No one expected that the Messiah would come how he came. Yes, the people knew that at some point God would send a Savior, but they could hardly have expected that he would be born to unknown parents and that he would enter this world in a barn. They would hardly have expected that their Messiah would be born in the lowest possible circumstances.
Why was it important to God’s purpose that Jesus be born so low? There are many things that God meant to teach us through the life of Jesus, and one of them is that exaltation comes through humiliation. The way to be great in God’s eyes is to be nothing in the eyes of others.
The greatest people are those who stoop the lowest–and no one could possibly stoop lower than Jesus. And that is why Jesus was willing to be born in the way he was born. He came to serve, and there is no service that was too low for him to do. His birth would provide a glimpse of his entire life, and a fitting introduction to the kind of life he would lead. Consider these words from just a little later in the Bible:
Do nothing from selfish ambition or conceit, but in humility count others more significant than yourselves. Let each of you look not only to his own interests, but also to the interests of others. Have this mind among yourselves, which is yours in Christ Jesus, who, though he was in the form of God, did not count equality with God a thing to be grasped, but emptied himself, by taking the form of a servant, being born in the likeness of men.

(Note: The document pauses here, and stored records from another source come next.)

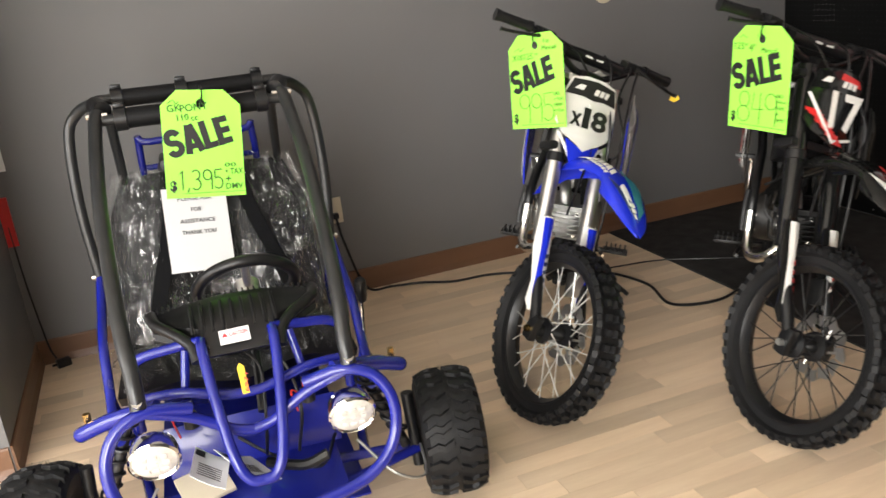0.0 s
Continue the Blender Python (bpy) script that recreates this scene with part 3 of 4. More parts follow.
        piece("plate_tail", slab([(-0.05, -0.078), (0, -0.106), (0.05, -0.078), (0.03, -0.15), (0, -0.165), (-0.03, -0.15)], 0.004, pm @ pose(0, 0, -0.003), curve, 1), BLUE, plate, smooth=False, matrix=S)
    elif st["number"] == "17":
        piece("number", text_mesh("17", 0.115, pm @ pose(-0.026, -0.052, 0.0045), 0.092, 0.03), WHITE, plate, smooth=False, matrix=S)
        for i in range(9):
            u, v = -0.082 + 0.009 * i, 0.0 - 0.0105 * i
            plate_piece("plate_splash", [(u - 0.004 * (i % 2), v), (u + 0.036 - 0.003 * (i % 3), v - 0.004), (u + 0.034, v - 0.013), (u + 0.004 * (i % 3), v - 0.010)], RED, 0.0002 * i, 0)
        plate_piece("plate_flash", [(-0.01, 0.1), (0.06, 0.09), (0.05, 0.112), (-0.005, 0.12)], RED, 0.0015)
        plate_piece("plate_line", [(-0.084, 0.042), (-0.077, 0.045), (-0.044, -0.02), (-0.008, -0.083), (0.05, -0.066), (0.05, -0.074), (-0.010, -0.094), (-0.052, -0.022)], WHITE, 0.0025, 0)
    else:
        piece("number", text_mesh("2", 0.07, pm @ pose(-0.03, -0.02, 0.0045), 0.06, 0.03), WHITE, plate, smooth=False, matrix=S)
    # front fender
    ridge = ((0.775, 0.585), (0.81, 0.645), (0.855, 0.70), (0.91, 0.75), (0.96, 0.782), (1.03, 0.803), (1.10, 0.806), (1.135, 0.800), (1.15, 0.797), (1.21, 0.775), (1.265, 0.742), (1.305, 0.712), (1.33, 0.692))
    rear_w = 0.016
    if st["name"] == "orange":
        ridge, rear_w = ((0.715, 0.515), (0.775, 0.61)) + ridge[2:], 0.03
    secs = [arch(x, z, w, d, t, lip=l) for (x, z), (w, d, t, l) in zip(ridge, ((rear_w, 0.008, 0.6, 0), (rear_w + 0.008, 0.012, 0.6, 0), (rear_w + 0.018, 0.018, 0.5, 0.004), (0.054, 0.024, 0.3, 0.012), (0.066, 0.028, 0.1, 0.016),
            (0.064, 0.026, 0, 0.006), (0.064, 0.024, -0.2, 0.003), (0.065, 0.024, -0.3, 0.003), (0.074, 0.03, -0.3, 0.02), (0.067, 0.027, -0.5, 0.014), (0.052, 0.02, -0.7, 0.006), (0.028, 0.012, -0.9, 0), (0.006, 0.004, -1, 0)))]
    fender = piece("front_fender", loft(secs), st["fender"], bike, st["fender_label"], matrix=S)

    def top(x):
        xs = ridge
        for (a, za), (b, zb) in zip(xs, xs[1:]):
            if x <= b:
                return za + (zb - za) * (x - a) / (b - a)
        return 0.68

    def fender_mark(outline, mat, lift=0.0):
        ob = slab(outline, 0.001, cuts=2, bend=lambda c: (c.x, c.y, top(c.x) + 0.0105 + lift + c.z - 0.9 * max(0, abs(c.y) - 0.024) ** 1.3))
        piece("fender_decal", ob, mat, fender, smooth=False, matrix=S)

    fender_mark([(0.965, -0.050), (1.02, -0.046), (1.0, -0.022), (0.985, -0.022)], st["fmark"])
    for i in range(6):
        a = 1.005 + 0.025 * i
        fender_mark([(a, -0.044), (a + 0.019, -0.044), (a + 0.006, -0.020), (a - 0.011, -0.020)], st["fmark"], 0.0006)
    for i in range(7):
        a = 1.02 + 0.017 * i
        fender_mark([(a, -0.060), (a + 0.013, -0.060), (a + 0.012, -0.049), (a, -0.049)], st["fmark"], 0.0004)
    fender_mark([(1.155, -0.058), (1.21, -0.05), (1.27, -0.03), (1.305, -0.004), (1.24, -0.02)], st["fmark2"])
    fender_mark([(1.15, 0.012), (1.27, 0.006), (1.30, 0.002), (1.27, 0.03), (1.18, 0.048)], st["fmark3"])
    fender_mark([(1.12, 0.004), (1.25, 0.002), (1.25, 0.008), (1.12, 0.012)], st["fmark3"], 0.0004)
    fender_mark([(1.20, -0.038), (1.265, -0.026), (1.235, -0.020), (1.262, -0.008), (1.19, -0.022)], st["fmark"], 0.0012)
    for i in range(3):
        a = 1.255 + 0.015 * i
        fender_mark([(a, -0.028 + 0.007 * i), (a + 0.011, -0.025 + 0.007 * i), (a + 0.013, -0.004), (a + 0.002, -0.006)], st["fmark"], 0.0018)
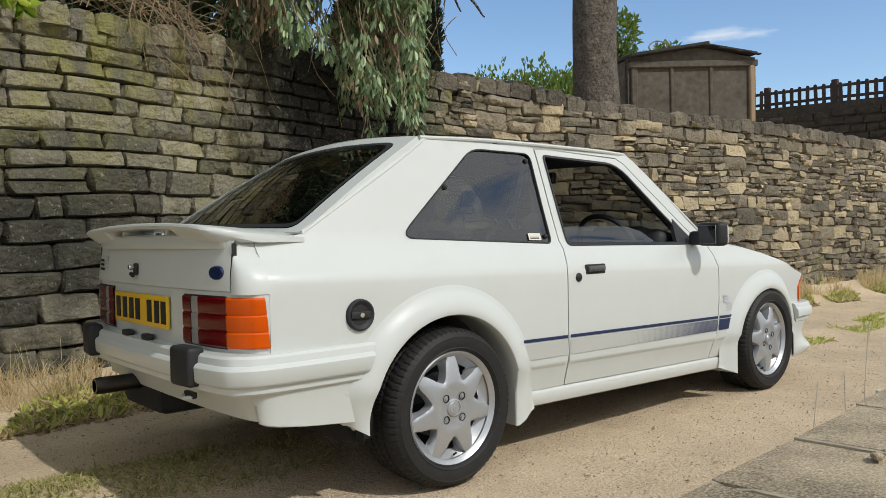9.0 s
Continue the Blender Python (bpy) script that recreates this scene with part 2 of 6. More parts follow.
# ---- helpers for building ----
def mesh_object(name, verts, faces, mat, parent=None, smooth=False, angle=None):
    me = bpy.data.meshes.new(name)
    me.from_pydata([tuple(v) for v in verts], [], [tuple(f) for f in faces])
    me.update()
    if mat:
        me.materials.append(mat)
    if smooth:
        me.polygons.foreach_set("use_smooth", [True] * len(me.polygons))
        if angle:
            me.set_sharp_from_angle(angle=radians(angle))
    ob = new(name, me)
    if parent:
        ob.parent = parent
    return ob


def part(name, bm, mat, parent, label="", smooth=True, angle=35):
    """Links a bmesh as one mesh object under a thing or a part."""
    me = bpy.data.meshes.new(name)
    bm.to_mesh(me)
    bm.free()
    if mat:
        me.materials.append(mat)
    if smooth:
        me.polygons.foreach_set("use_smooth", [True] * len(me.polygons))
        me.set_sharp_from_angle(angle=radians(angle))
    ob = new(name, me)
    ob.parent = parent
    return tagged(ob, label)


def lerp_table(table, x):
    return float(np.interp(x, [a for a, _ in table], [b for _, b in table]))


def ground_z(x, y):
    """Road below the parapet, the lane at 0 with a rise to the verge, and the garden terrace behind the wall."""
    wy = wall_y(x)
    if y > wy + 0.15:
        return 1.95 + 0.02 * (y - wy)
    if y < -2.15 + 0.056 * x:
        return -0.62
    z = 0.012 * noise.noise((x * 1.3, y * 1.3, 0)) + 0.006 * noise.noise((x * 5, y * 5, 3))
    edge = wy - 0.72
    if y > edge:
        z += 0.16 * min(1, (y - edge) / 0.6) ** 1.2
    z += 0.035 * math.exp(-((y - 0.08) / 0.22) ** 2)
    bank = -1.50 + 0.056 * x - y
    if bank > 0:
        z += 0.27 * min(1.0, bank / 0.36) ** 1.2
    return z


WALL_PLAN = [(-14.0, 0.55), (-3.0, 1.78), (-1.2, 1.97), (0.0, 2.13), (1.2, 2.25), (2.0, 2.33), (2.75, 2.37), (3.4, 2.30), (4.1, 2.17), (4.9, 2.06),
             (6.6, 1.92), (7.7, 1.83), (9.6, 1.68), (14.0, 1.38), (30.0, 0.4)]


def wall_y(x):
    return lerp_table(WALL_PLAN, x)


WALL_TOP = [(-14.0, 2.30), (0.0, 2.22), (2.4, 2.25), (2.9, 2.28), (3.6, 2.25), (4.2, 2.17), (5.0, 2.13), (8.0, 2.15), (10.0, 2.10), (14.0, 2.0), (30.0, 1.9)]


def wall_top(x):
    return lerp_table(WALL_TOP, x)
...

And being found in human form, he humbled himself by becoming obedient to the point of death, even death on a cross. Therefore God has highly exalted him and bestowed on him the name that is above every name, so that at the name of Jesus every knee should bow, in heaven and on earth and under the earth, and every tongue confess that Jesus Christ is Lord, to the glory of God the Father.
Do you see it? Jesus could have been born to the greatest people in the greatest of circumstances. He deserved nothing less. But he meant to demonstrate that the way to be great in God’s eyes is to go low. When he was older, Jesus would say, “Whoever would be great among you must be your servant, and whoever would be first among you must be slave of all. For even the Son of Man came not to be served but to serve, and to give his life as a ransom for many.”
Jesus had every right to every privilege and every comfort. But he rejected them all so that he could serve us. He served us by being born into this world. He served us by living a humble life in this world. He served us by being crucified out of this world. Through his birth, his life, and his death, he shows that the way to be great in God’s eyes is to go low, to love others, to serve others, to give up comfort, to give up privilege, and to do it all for God’s glory.